Un fatto è certo. La Scuola, intendendo correttamente la totalità degli studi dalle Elementari all’Università, è stata distrutta da due ideologie complementari, voraci, anticulturali: quella cattolica e quella comunista (come aveva visto/temuto Gaetano Salvemini).
Un connubio in cui entrambe hanno giocato sporco tra loro e contro la società, al fine di appropriarsi (per piegarlo ai propri fini) dell’unico vero ostacolo al dominio sociale: l”inopinato gioiello’ ereditato dal Fascismo, la Scuola del ’23, pensata da Gentile e Salvemini; l’unica finora in grado di elevare ed emancipare i futuri cittadini.
Non è un caso che il “terrore” per un’eccessiva acculturazione sia sorto e sia stato sentito come pericolo imminente proprio negli anni Sessanta, quando finalmente, con la vivace ripresa industriale post-bellica ed un maggior benessere economico, un numero maggiore di famiglie era in grado di consentire ai figli studi più ampi e approfonditi, a cominciare dalla ‘fondamentale’ Scuola Media.
Non è un caso che proprio allora sia piovuta sulla testa dei cittadini la Riforma della Scuola Media (1962), che, ai fini di cui sopra, la degradò elementarizzandola: venne privata del latino, nonché di sostanza nelle altre materie e di responsabilità e merito (l’essenza).
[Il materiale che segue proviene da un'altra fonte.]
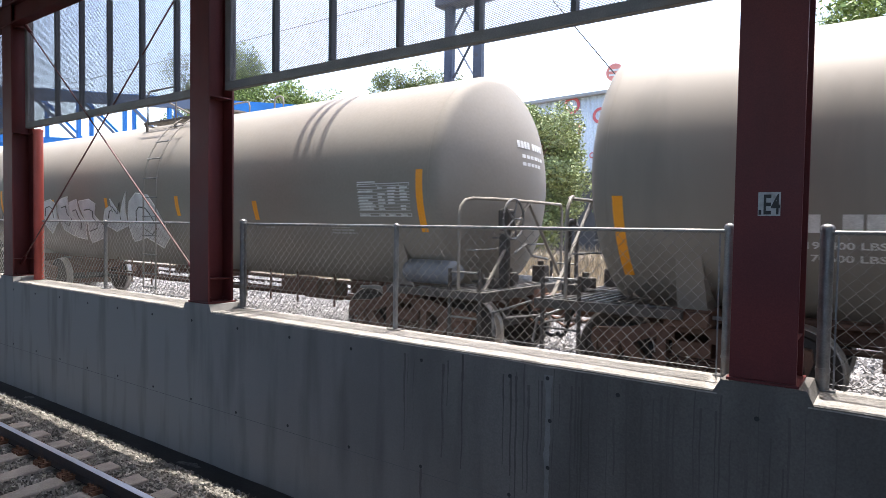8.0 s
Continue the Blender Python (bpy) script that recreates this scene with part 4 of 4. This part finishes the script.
def run(name, car, x0, x1, a0, a1, material, label, seed, lift=0.003, point=0.25, wave=14.0):
    """A run or stain down the flank between the angles a0 (top) and a1, narrowing to a rounded foot."""
    n = 22
    bm = bmesh.new()
    rows = []
    cx, hw = (x0 + x1) / 2, (x1 - x0) / 2
    for i in range(n + 1):
        t = i / n
        w = hw * (1 - (1 - point) * t) * min(1.0, math.sqrt(max(0.0, (1 - t) / 0.12))) * (1 + 0.16 * noise.noise((seed, t * 5, 1)))
        o = 0.06 * noise.noise((seed + 9, t * 3, 2))
        ring_v = []
        for j in range(13):
            x = cx + o + w * (j / 6 - 1)
            a = radians(a0 + (a1 - a0) * t + (1 - t) * wave * (noise.noise((x * 2.3, seed, 4)) + 0.5 * noise.noise((x * 7, seed, 8))))
            ring_v.append(bm.verts.new((x, -(R_T + lift) * math.cos(a), Z_T + (R_T + lift) * math.sin(a))))
        rows.append(ring_v)
    for u, w in zip(rows, rows[1:]):
        for j in range(12):
            bm.faces.new((u[j], w[j], w[j + 1], u[j + 1]))
    bmesh.ops.remove_doubles(bm, verts=bm.verts[:], dist=0.0005)
    part(name, bm, material, car, label, smooth=80)


head_mark(carA, 7.65, "white_dim")
head_mark(carB, 7.65, "white_dim")
C0 = -32.62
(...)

Un affossamento del primo “ascensore sociale” (vero obiettivo dei mestatori), rivestito di truffe demagogiche per una Scuola che, insieme ad elementari già ampiamente svuotate d’impegno, sarebbe dovuta apparire come un’estensione del periodo di studio (Scuola dell’Obbligo di otto anni), ma senza che ciò comportasse un reale ampliamento culturale rispetto all’Obbligo di cinque anni.
Da una parte si circuiva la massa ignorante con la propaganda di una scuola allungata e facilitata, in cui ognuno potesse trovare il “proprio percorso” secondo le “proprie capacità e preferenze” (ecco i termini truffaldini didattico/ideologici dell’antipedagogia clerico-comunista che garantiva a tutti la -finta- promozione).
Dall’altra si scardinava l’insegnamento vero, formativo, emancipante, rendendolo vacuo, aleatorio, opinabile: personale, si bercia tutt’oggi. Il che, tradotto nella realtà, non è che l’origine del ritorno alle caste.
Una Scuola per legge non più istruttiva ma orientativa (trucco per accelerarne l’affossamento), che mirava in realtà a impedire che l’emancipazione culturale potesse alterare i rapporti di forza, le gerarchie, l’ordine sociale prefissati. Per questo nel contempo si trasformavano i professori, inconsapevoli, in demagoghi: cioè in strumenti ad uso del Potere, privati di professionalità (fine della libertà d’insegnamento, avvio dell’intrusione di partiti e sindacati!), la cui funzione non era più la trasmissione del sapere (che anzi veniva per legge limitato all’oscenità del permissivismo), ma la vigilanza pro tempore di nullafacenti viepiù deresponsabilizzati e per questo viepiù violenti. Una Scuola baby sitter e senza obblighi culturali: diseducativa.
Il ’68 ha poi radicalizzato lo scempio violentandola tutta, utilizzando lo stesso turpe metodo: intaccando il grado minore per investire poi i gradi più alti. Obbligando il livello superiore, fino all’Università, ad adeguarsi, sotto l’urto criminale di sindacalisti, politicanti e studenti negligenti (la scuola che boccia, che allontana, la mortalità scolastica), al grado d’ignoranza raggiunto dall’inferiore. Per questo siamo giunti alle sconcezze delle Lauree brevi, facili. Stoltezze che non sono che il completamento delle truffe ideologiche, le arlecchinate metodologiche, la scuola dalle classi aperte, le materie/sollazzo, la creatività (la bizzarria) come base scolastica operativa (altra oscenità).
Come se essa possa sostituire il sapere, quando invece, per la sua estrema profondità e completezza, la creatività si tocca talora eventualmente al grado massimo non al minimo delle conoscenze.
Come se la didattica vera, quella formativa, personalizzante, non fosse stranota, maledettamente risaputa.